What is required
Everything in the listing below from the line containing "for curve in" through the line containing "scene.view_settings.keyframe_insert(path, frame=frame(t))" should be repeated exactly; leave out every other line.

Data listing
--- begin ---

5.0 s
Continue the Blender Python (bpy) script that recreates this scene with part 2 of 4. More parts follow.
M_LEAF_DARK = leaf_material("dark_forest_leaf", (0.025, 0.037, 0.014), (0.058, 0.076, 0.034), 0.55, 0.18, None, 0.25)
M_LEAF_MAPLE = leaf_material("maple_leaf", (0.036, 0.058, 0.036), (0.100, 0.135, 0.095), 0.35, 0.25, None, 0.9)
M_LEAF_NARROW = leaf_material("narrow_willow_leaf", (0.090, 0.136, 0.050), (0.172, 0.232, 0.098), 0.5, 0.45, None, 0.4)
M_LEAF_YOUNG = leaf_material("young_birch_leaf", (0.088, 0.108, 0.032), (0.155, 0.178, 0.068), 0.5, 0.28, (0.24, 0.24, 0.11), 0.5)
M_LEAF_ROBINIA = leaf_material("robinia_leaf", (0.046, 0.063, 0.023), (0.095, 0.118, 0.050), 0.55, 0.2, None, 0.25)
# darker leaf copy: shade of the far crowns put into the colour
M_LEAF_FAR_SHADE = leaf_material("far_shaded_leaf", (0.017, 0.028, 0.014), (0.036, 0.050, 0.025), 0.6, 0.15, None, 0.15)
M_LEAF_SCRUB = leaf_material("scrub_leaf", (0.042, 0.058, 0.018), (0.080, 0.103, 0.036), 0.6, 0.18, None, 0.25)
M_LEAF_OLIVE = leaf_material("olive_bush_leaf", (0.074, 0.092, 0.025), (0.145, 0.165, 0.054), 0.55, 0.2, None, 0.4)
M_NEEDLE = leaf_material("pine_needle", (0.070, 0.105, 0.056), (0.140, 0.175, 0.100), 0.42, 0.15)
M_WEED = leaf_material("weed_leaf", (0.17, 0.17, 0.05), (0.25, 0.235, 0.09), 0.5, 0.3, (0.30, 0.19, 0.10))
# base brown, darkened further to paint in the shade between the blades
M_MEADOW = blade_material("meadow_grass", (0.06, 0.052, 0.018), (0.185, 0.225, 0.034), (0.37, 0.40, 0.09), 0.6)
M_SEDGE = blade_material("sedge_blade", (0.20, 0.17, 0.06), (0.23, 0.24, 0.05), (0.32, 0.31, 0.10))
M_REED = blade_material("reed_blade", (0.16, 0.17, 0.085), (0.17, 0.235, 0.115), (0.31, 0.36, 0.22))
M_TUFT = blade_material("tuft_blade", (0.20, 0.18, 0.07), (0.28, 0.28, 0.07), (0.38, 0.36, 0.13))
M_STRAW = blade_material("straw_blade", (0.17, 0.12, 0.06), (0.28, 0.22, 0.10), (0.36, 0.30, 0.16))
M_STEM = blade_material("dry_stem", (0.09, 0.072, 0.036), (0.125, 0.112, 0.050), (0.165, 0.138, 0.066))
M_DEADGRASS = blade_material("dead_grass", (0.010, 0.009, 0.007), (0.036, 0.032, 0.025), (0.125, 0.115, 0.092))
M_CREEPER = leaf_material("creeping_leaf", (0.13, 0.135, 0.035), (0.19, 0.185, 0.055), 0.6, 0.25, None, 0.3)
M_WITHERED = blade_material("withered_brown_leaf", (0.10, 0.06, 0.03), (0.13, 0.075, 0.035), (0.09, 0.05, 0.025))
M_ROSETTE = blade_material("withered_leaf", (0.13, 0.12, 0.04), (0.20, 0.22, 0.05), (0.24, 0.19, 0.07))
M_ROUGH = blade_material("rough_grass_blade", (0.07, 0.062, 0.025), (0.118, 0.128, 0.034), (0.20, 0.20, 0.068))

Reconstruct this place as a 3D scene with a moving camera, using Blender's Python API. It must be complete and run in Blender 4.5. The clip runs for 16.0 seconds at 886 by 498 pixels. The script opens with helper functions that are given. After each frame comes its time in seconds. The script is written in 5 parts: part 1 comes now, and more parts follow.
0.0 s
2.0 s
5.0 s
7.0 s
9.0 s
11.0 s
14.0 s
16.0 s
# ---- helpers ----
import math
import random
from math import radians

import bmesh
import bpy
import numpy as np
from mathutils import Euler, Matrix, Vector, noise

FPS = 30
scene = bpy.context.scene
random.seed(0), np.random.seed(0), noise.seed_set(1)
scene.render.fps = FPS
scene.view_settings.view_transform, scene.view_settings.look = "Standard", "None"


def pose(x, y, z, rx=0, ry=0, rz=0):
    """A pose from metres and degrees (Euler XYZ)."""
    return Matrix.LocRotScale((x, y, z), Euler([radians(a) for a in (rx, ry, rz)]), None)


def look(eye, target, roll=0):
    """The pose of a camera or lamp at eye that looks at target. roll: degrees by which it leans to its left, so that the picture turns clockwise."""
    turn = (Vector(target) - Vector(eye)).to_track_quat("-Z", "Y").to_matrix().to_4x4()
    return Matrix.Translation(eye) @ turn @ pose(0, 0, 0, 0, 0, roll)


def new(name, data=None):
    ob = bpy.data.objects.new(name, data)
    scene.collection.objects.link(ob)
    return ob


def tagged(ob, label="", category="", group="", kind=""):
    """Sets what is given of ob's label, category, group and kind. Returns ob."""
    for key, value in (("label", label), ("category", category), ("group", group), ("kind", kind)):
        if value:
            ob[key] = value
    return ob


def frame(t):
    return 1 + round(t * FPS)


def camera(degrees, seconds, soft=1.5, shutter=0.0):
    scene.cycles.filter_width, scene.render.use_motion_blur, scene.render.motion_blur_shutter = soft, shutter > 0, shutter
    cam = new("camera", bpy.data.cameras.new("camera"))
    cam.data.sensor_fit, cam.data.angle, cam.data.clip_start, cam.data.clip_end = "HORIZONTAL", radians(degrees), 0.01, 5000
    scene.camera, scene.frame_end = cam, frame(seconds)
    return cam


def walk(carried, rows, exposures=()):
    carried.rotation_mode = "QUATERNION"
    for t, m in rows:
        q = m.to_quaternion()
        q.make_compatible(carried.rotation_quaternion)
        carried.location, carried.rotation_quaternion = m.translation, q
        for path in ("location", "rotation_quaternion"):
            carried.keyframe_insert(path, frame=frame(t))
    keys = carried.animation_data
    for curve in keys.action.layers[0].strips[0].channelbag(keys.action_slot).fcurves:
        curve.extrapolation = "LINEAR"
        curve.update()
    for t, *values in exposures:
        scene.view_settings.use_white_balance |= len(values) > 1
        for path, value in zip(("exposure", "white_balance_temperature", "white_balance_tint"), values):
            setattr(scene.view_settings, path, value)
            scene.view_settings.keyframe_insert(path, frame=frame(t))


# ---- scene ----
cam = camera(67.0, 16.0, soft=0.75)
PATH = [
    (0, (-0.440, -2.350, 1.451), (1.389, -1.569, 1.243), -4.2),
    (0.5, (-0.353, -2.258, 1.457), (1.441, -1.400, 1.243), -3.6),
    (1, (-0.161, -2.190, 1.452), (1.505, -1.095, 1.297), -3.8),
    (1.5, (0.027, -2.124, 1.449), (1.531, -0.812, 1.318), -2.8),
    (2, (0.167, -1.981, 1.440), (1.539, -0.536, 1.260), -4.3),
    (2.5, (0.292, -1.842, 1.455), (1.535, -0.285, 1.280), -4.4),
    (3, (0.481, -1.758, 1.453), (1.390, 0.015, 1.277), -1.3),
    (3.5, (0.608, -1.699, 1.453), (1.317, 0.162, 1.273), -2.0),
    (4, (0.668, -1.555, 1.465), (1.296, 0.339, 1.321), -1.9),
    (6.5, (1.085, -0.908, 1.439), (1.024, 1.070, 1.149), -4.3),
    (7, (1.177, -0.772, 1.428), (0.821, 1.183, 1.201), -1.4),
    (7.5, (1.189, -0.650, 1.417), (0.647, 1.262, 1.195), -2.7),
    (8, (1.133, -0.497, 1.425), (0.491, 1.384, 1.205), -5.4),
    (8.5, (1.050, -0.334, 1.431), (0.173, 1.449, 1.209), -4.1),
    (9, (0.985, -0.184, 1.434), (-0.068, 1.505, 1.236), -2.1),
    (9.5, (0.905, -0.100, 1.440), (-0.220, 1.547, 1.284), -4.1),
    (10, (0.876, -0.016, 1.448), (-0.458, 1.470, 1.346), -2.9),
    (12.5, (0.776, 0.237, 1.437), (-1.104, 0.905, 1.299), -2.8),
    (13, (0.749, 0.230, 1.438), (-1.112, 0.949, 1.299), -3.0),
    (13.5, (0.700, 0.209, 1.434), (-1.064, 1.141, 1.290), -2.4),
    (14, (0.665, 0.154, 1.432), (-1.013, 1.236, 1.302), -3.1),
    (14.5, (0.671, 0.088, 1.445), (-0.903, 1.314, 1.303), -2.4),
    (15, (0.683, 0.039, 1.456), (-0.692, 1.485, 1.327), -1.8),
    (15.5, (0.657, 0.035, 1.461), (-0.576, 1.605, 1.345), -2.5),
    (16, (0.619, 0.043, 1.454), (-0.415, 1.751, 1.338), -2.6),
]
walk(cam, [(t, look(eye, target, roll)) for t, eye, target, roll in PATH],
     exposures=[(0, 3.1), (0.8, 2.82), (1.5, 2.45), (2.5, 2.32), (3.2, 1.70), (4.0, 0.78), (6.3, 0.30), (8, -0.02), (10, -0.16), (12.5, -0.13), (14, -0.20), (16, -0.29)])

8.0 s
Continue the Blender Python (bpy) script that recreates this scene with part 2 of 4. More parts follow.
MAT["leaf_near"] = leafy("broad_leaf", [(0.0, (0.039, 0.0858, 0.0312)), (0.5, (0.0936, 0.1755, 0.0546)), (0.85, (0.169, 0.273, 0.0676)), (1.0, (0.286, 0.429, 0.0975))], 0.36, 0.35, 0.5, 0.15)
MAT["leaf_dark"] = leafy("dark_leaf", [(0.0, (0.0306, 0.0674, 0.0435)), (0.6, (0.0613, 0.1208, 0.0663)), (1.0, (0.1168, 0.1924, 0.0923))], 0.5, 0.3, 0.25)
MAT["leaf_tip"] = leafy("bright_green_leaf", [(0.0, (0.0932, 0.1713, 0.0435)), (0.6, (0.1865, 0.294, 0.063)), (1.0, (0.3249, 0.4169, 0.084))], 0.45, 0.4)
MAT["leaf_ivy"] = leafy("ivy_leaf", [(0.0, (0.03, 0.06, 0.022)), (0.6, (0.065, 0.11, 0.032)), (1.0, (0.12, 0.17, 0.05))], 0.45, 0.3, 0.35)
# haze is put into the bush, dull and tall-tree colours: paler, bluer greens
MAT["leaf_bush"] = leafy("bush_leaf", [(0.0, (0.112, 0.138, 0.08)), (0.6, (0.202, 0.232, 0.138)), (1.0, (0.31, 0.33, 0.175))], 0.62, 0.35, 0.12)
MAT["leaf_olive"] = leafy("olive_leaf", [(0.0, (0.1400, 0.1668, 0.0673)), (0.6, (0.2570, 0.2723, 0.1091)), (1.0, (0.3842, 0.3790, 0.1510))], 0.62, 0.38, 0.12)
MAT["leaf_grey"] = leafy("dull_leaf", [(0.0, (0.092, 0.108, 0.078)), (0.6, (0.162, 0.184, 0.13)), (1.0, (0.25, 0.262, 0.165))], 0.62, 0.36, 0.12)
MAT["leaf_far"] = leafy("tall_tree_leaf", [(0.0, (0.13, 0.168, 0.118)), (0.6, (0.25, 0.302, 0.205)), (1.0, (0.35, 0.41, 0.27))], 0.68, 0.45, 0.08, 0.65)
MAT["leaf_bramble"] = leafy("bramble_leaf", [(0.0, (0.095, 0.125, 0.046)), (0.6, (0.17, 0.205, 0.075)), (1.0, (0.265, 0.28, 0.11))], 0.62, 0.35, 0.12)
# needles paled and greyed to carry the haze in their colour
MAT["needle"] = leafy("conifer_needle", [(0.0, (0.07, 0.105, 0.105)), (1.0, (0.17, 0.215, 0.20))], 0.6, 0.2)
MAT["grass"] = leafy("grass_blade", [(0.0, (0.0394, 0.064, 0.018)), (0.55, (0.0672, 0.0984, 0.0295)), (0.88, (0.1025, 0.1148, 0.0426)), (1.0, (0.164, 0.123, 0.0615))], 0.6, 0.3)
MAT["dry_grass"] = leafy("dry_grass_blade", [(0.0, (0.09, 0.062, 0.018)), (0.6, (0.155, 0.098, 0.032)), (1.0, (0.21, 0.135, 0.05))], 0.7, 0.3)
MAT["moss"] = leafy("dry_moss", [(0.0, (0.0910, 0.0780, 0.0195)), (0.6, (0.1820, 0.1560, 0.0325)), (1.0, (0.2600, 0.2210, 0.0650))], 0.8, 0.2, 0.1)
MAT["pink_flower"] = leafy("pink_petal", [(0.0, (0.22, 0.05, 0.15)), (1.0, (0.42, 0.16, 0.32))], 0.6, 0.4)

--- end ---

Worked answer
    for curve in keys.action.layers[0].strips[0].channelbag(keys.action_slot).fcurves:
        curve.extrapolation = "LINEAR"
        curve.update()
    for t, *values in exposures:
        scene.view_settings.use_white_balance |= len(values) > 1
        for path, value in zip(("exposure", "white_balance_temperature", "white_balance_tint"), values):
            setattr(scene.view_settings, path, value)
            scene.view_settings.keyframe_insert(path, frame=frame(t))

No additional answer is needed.